### Required work
Leave out the pictures and copy everything else below exactly.

'''

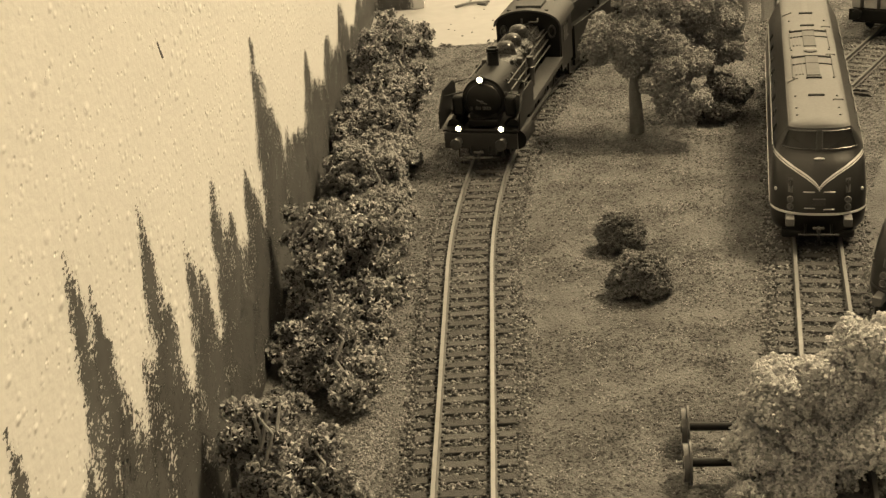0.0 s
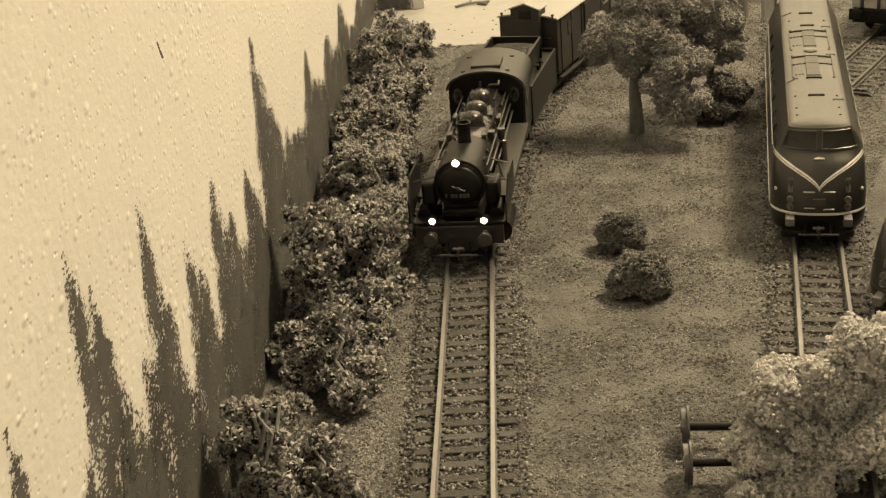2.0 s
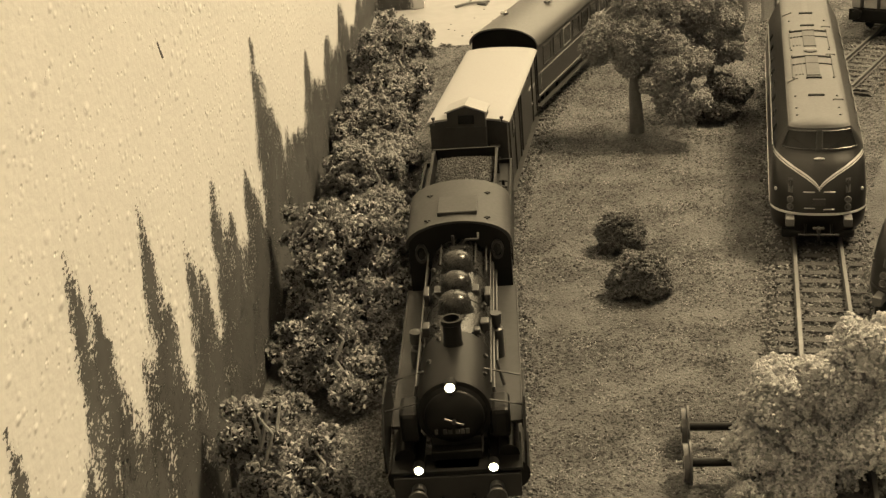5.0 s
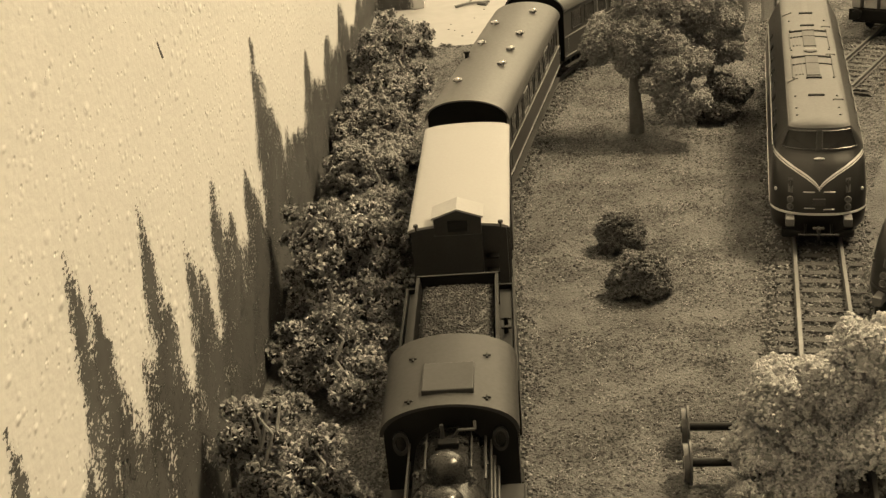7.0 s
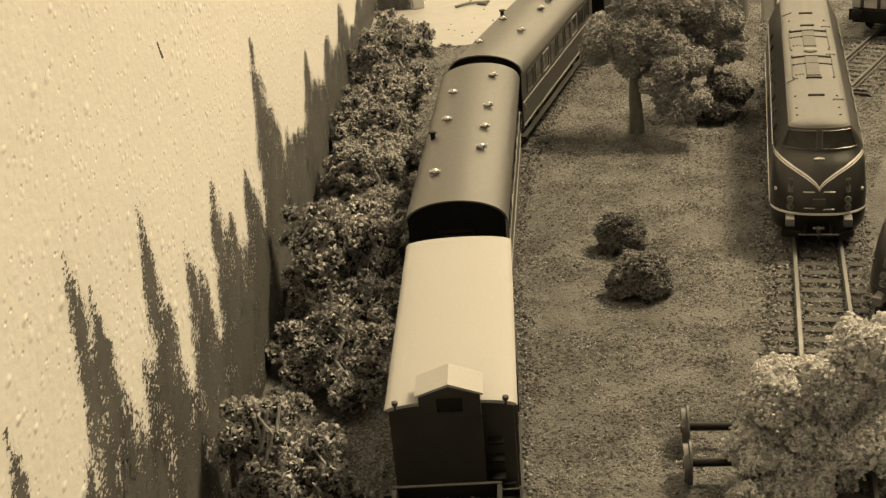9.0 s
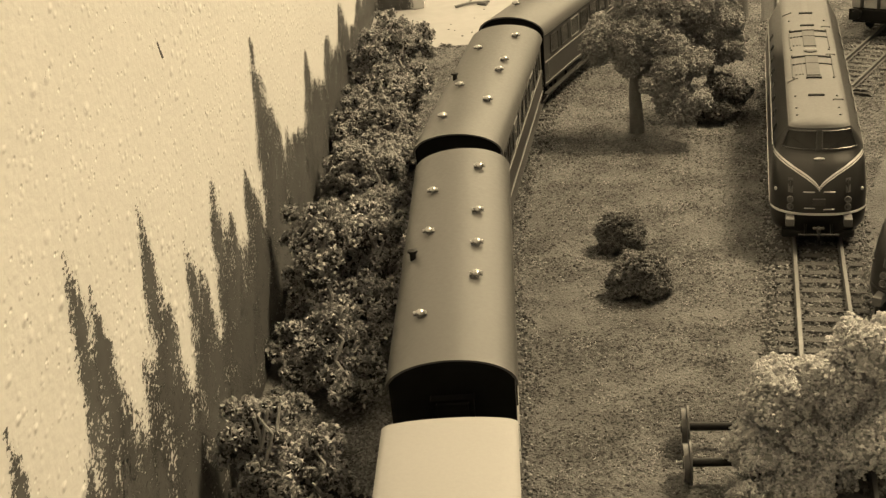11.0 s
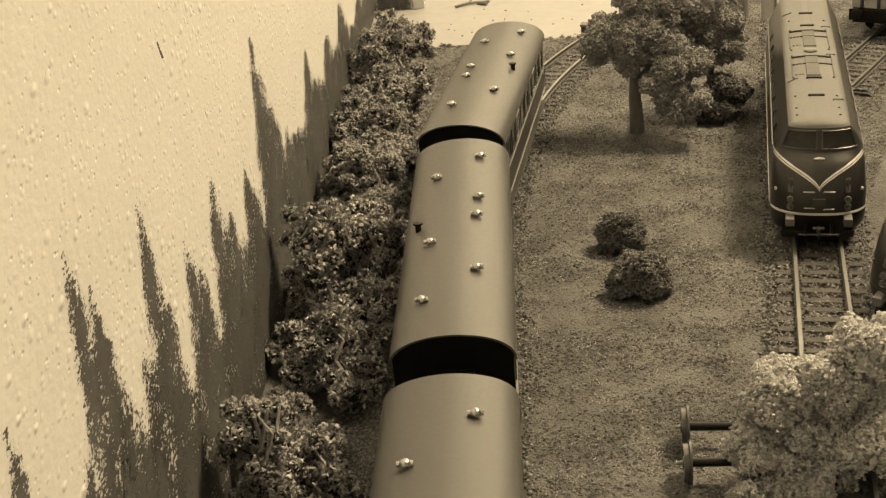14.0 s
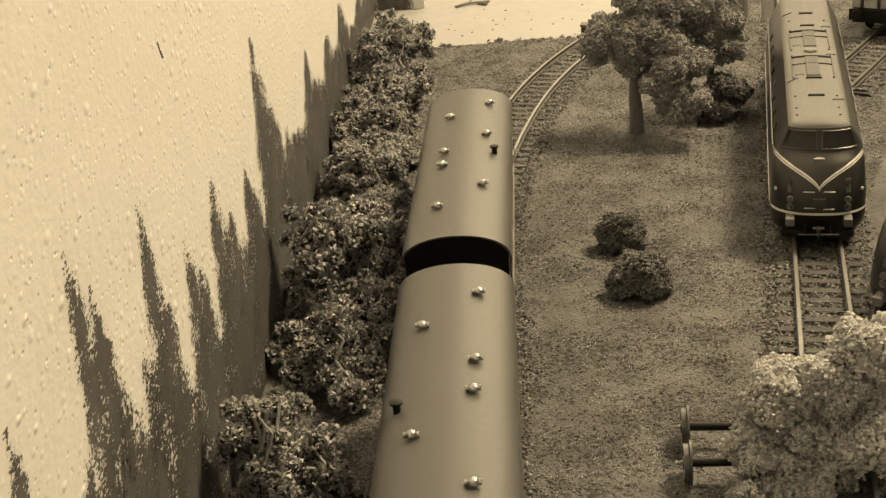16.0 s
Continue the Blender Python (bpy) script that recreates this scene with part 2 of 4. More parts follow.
S0 = 800.0  # arc length of the main line where y = 280
MAIN = Line(-0.2665 - 800 * 0.0055, 280 - 800, 0.0055, [(959.5, 0.0), (203.5, 0.001288), (1300, 0.002257)])
HD = 0.1846
SIDING = Line(119.87 - math.sin(HD) * 500, 400 - math.cos(HD) * 500, HD, [(1300, 0.0)])
YARD = Line(143, 390, 0.62, [(260, 0.0)])
FAR_YARD = Line(179, 630, 0.55, [(400, 0.0)])


def sweep(line, s0, s1, outline, step=4.0):
    """A section of (offset, z) swept along a line."""
    n = max(2, int((s1 - s0) / step))
    verts, faces, m = [], [], len(outline)
    for i in range(n + 1):
        x, y, h = line.at(s0 + (s1 - s0) * i / n)
        for o, z in outline:
            verts.append((x + o * math.cos(h), y - o * math.sin(h), z))
    for i in range(n):
        for k in range(m):
            a, b = i * m + k, i * m + (k + 1) % m
            faces.append((a, a + m, b + m, b))
    faces += [tuple(range(m)), tuple(range(n * m, n * m + m))[::-1]]
    return verts, faces


def flakes(name, spots, size, mat, parent, rng):
    """Small leaf clumps: skewed tetrahedra at (x, y, z) spots, joined."""
    spots = np.asarray(spots)
    n = len(spots)
    v = rng.normal(size=(n, 4, 3))
    v /= np.linalg.norm(v, axis=2, keepdims=True)
    verts = v * (size * rng.uniform(0.6, 1.5, (n, 1, 1))) + spots[:, None]
    f = np.array([(0, 1, 2), (0, 3, 1), (1, 3, 2), (0, 2, 3)])
    return raw(name, verts.reshape(-1, 3), (f[None] + 4 * np.arange(n)[:, None, None]).reshape(-1, 3), mat, parent)


def stones(name, spots, size, mat, parent, rng, flat=0.75):
    """Loose crumbs: squashed octahedra at (x, y, z) spots, joined."""
    spots = np.asarray(spots)
    n = len(spots)
    base = np.array([(1, 0, 0), (-1, 0, 0), (0, 1, 0), (0, -1, 0), (0, 0, 1), (0, 0, -1)], float)
    f = np.array([(0, 2, 4), (2, 1, 4), (1, 3, 4), (3, 0, 4), (2, 0, 5), (1, 2, 5), (3, 1, 5), (0, 3, 5)])
    v = base[None] * rng.uniform(0.55, 1.25, (n, 6, 1))
    a, b = rng.uniform(0, 6.28, n), rng.uniform(-0.7, 0.7, n)
    ca, sa, cb, sb = np.cos(a), np.sin(a), np.cos(b), np.sin(b)
    x = v[..., 0] * ca[:, None] - v[..., 1] * sa[:, None]
    y = v[..., 0] * sa[:, None] + v[..., 1] * ca[:, None]
    z = v[..., 2] * flat
    y, z = y * cb[:, None] - z * sb[:, None], y * sb[:, None] + z * cb[:, None]
    r = size * rng.uniform(0.6, 1.35, (n, 1))
    verts = np.stack([x * r, y * r, z * r], -1) + spots[:, None]
    faces = (f[None] + 6 * np.arange(n)[:, None, None]).reshape(-1, 3)
    return raw(name, verts.reshape(-1, 3), faces, mat, parent)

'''

### Completed exercise
0.0 s
2.0 s
5.0 s
7.0 s
9.0 s
11.0 s
14.0 s
16.0 s
Continue the Blender Python (bpy) script that recreates this scene with part 2 of 4. More parts follow.
S0 = 800.0  # arc length of the main line where y = 280
MAIN = Line(-0.2665 - 800 * 0.0055, 280 - 800, 0.0055, [(959.5, 0.0), (203.5, 0.001288), (1300, 0.002257)])
HD = 0.1846
SIDING = Line(119.87 - math.sin(HD) * 500, 400 - math.cos(HD) * 500, HD, [(1300, 0.0)])
YARD = Line(143, 390, 0.62, [(260, 0.0)])
FAR_YARD = Line(179, 630, 0.55, [(400, 0.0)])


def sweep(line, s0, s1, outline, step=4.0):
    """A section of (offset, z) swept along a line."""
    n = max(2, int((s1 - s0) / step))
    verts, faces, m = [], [], len(outline)
    for i in range(n + 1):
        x, y, h = line.at(s0 + (s1 - s0) * i / n)
        for o, z in outline:
            verts.append((x + o * math.cos(h), y - o * math.sin(h), z))
    for i in range(n):
        for k in range(m):
            a, b = i * m + k, i * m + (k + 1) % m
            faces.append((a, a + m, b + m, b))
    faces += [tuple(range(m)), tuple(range(n * m, n * m + m))[::-1]]
    return verts, faces


def flakes(name, spots, size, mat, parent, rng):
    """Small leaf clumps: skewed tetrahedra at (x, y, z) spots, joined."""
    spots = np.asarray(spots)
    n = len(spots)
    v = rng.normal(size=(n, 4, 3))
    v /= np.linalg.norm(v, axis=2, keepdims=True)
    verts = v * (size * rng.uniform(0.6, 1.5, (n, 1, 1))) + spots[:, None]
    f = np.array([(0, 1, 2), (0, 3, 1), (1, 3, 2), (0, 2, 3)])
    return raw(name, verts.reshape(-1, 3), (f[None] + 4 * np.arange(n)[:, None, None]).reshape(-1, 3), mat, parent)


def stones(name, spots, size, mat, parent, rng, flat=0.75):
    """Loose crumbs: squashed octahedra at (x, y, z) spots, joined."""
    spots = np.asarray(spots)
    n = len(spots)
    base = np.array([(1, 0, 0), (-1, 0, 0), (0, 1, 0), (0, -1, 0), (0, 0, 1), (0, 0, -1)], float)
    f = np.array([(0, 2, 4), (2, 1, 4), (1, 3, 4), (3, 0, 4), (2, 0, 5), (1, 2, 5), (3, 1, 5), (0, 3, 5)])
    v = base[None] * rng.uniform(0.55, 1.25, (n, 6, 1))
    a, b = rng.uniform(0, 6.28, n), rng.uniform(-0.7, 0.7, n)
    ca, sa, cb, sb = np.cos(a), np.sin(a), np.cos(b), np.sin(b)
    x = v[..., 0] * ca[:, None] - v[..., 1] * sa[:, None]
    y = v[..., 0] * sa[:, None] + v[..., 1] * ca[:, None]
    z = v[..., 2] * flat
    y, z = y * cb[:, None] - z * sb[:, None], y * sb[:, None] + z * cb[:, None]
    r = size * rng.uniform(0.6, 1.35, (n, 1))
    verts = np.stack([x * r, y * r, z * r], -1) + spots[:, None]
    faces = (f[None] + 6 * np.arange(n)[:, None, None]).reshape(-1, 3)
    return raw(name, verts.reshape(-1, 3), faces, mat, parent)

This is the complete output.